══ DATA SEGMENT

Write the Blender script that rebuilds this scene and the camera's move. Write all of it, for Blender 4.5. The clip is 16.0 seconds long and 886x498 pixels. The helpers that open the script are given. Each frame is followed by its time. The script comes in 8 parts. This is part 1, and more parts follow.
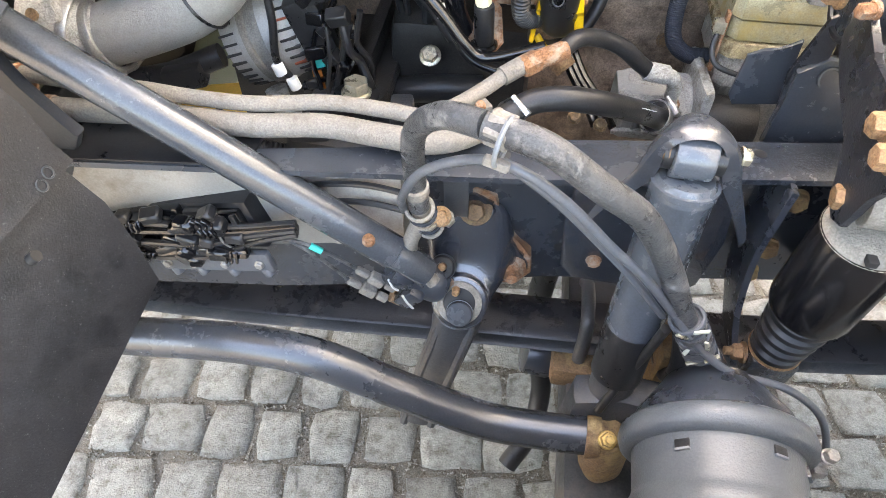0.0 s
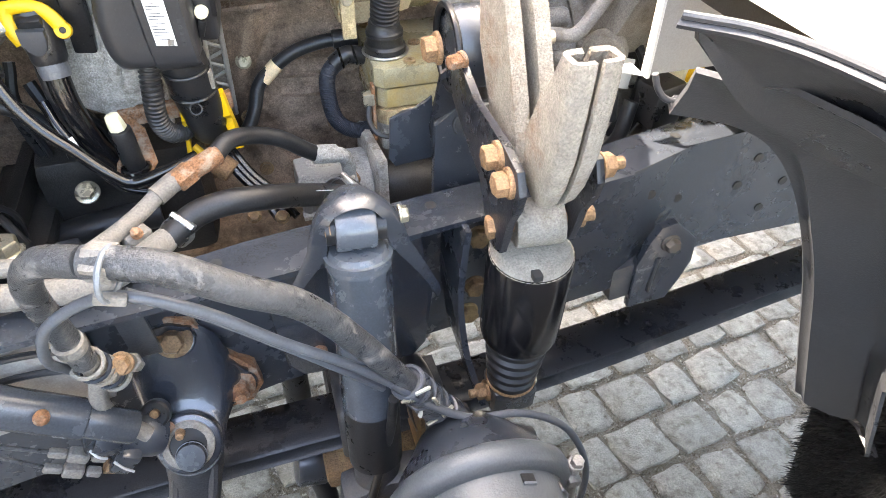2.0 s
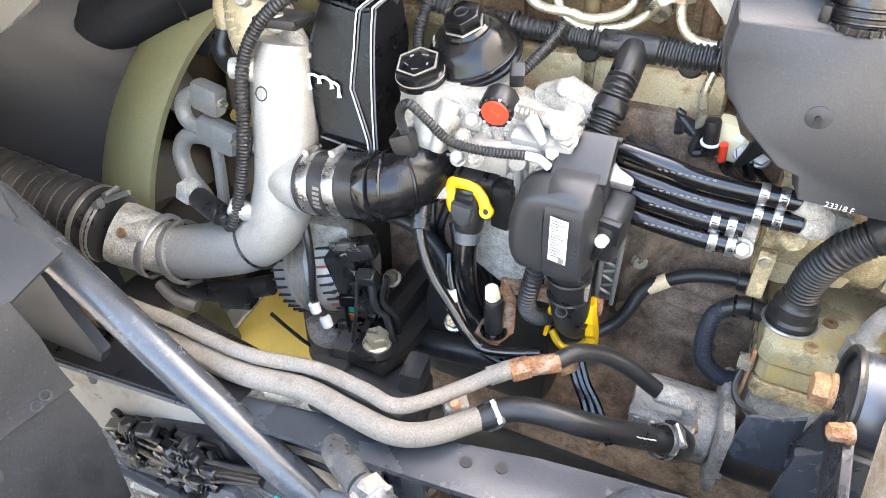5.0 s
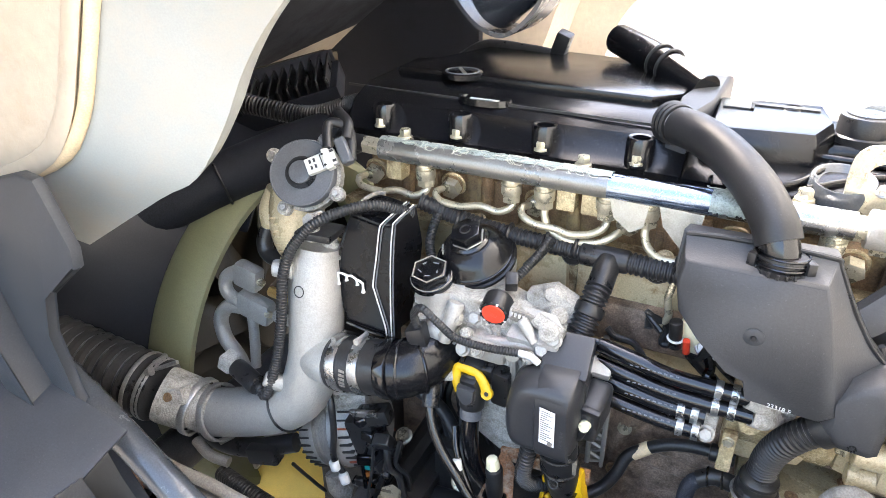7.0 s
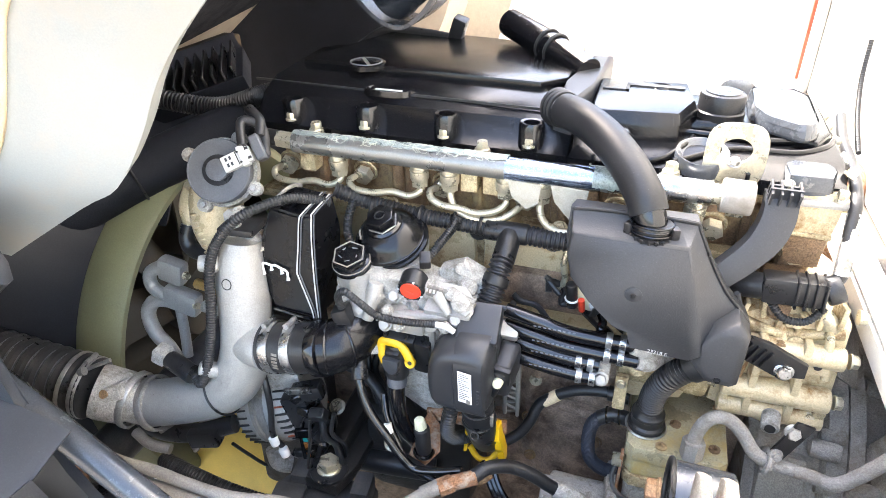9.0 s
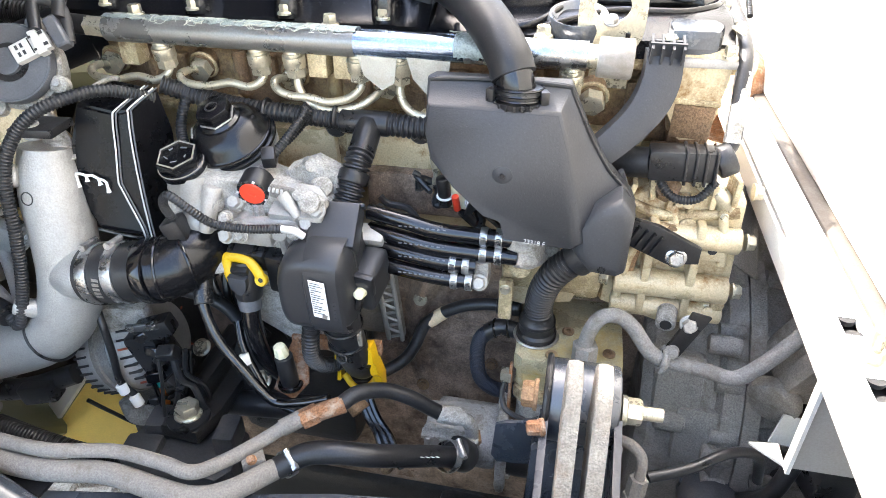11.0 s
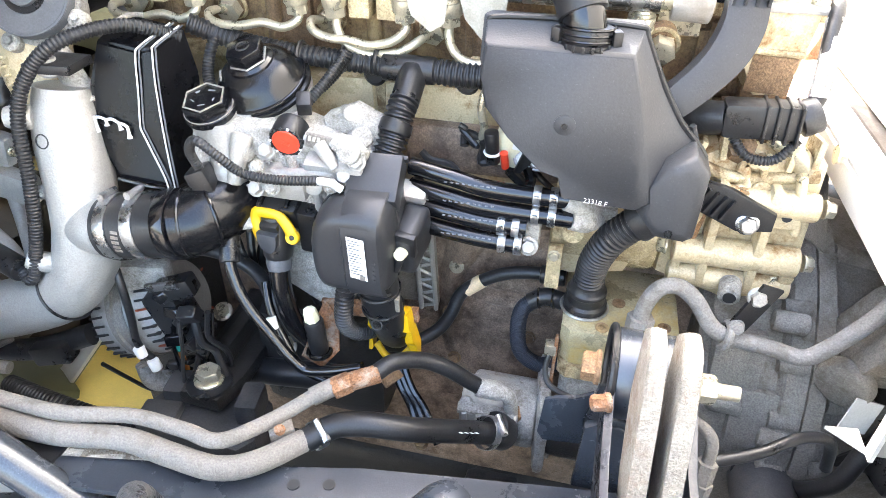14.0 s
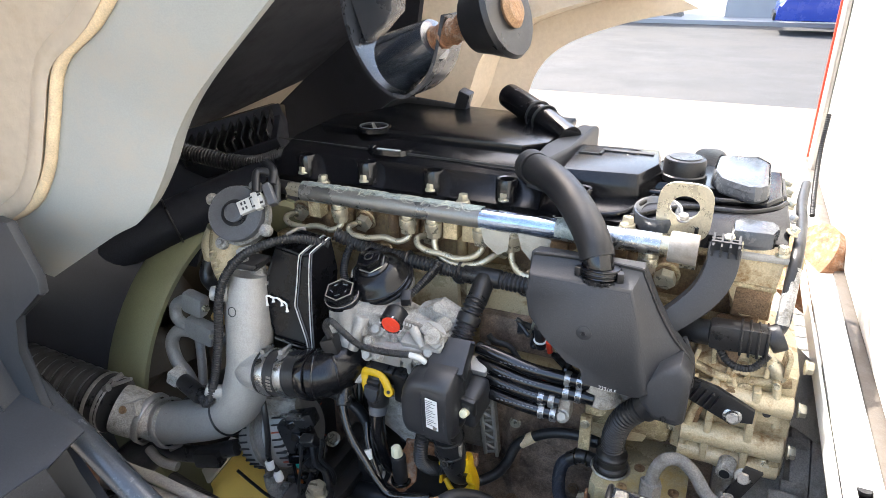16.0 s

════

◆ WHAT THIS TASK INVOLVES:
Every line of the material is to be quoted exactly, with no pictures carried over.

◆ FINISHED ANSWER:
Write the Blender script that rebuilds this scene and the camera's move. Write all of it, for Blender 4.5. The clip is 16.0 seconds long and 886x498 pixels. The helpers that open the script are given. Each frame is followed by its time. The script comes in 8 parts. This is part 1, and more parts follow.
0.0 s
2.0 s
5.0 s
7.0 s
9.0 s
11.0 s
14.0 s
16.0 s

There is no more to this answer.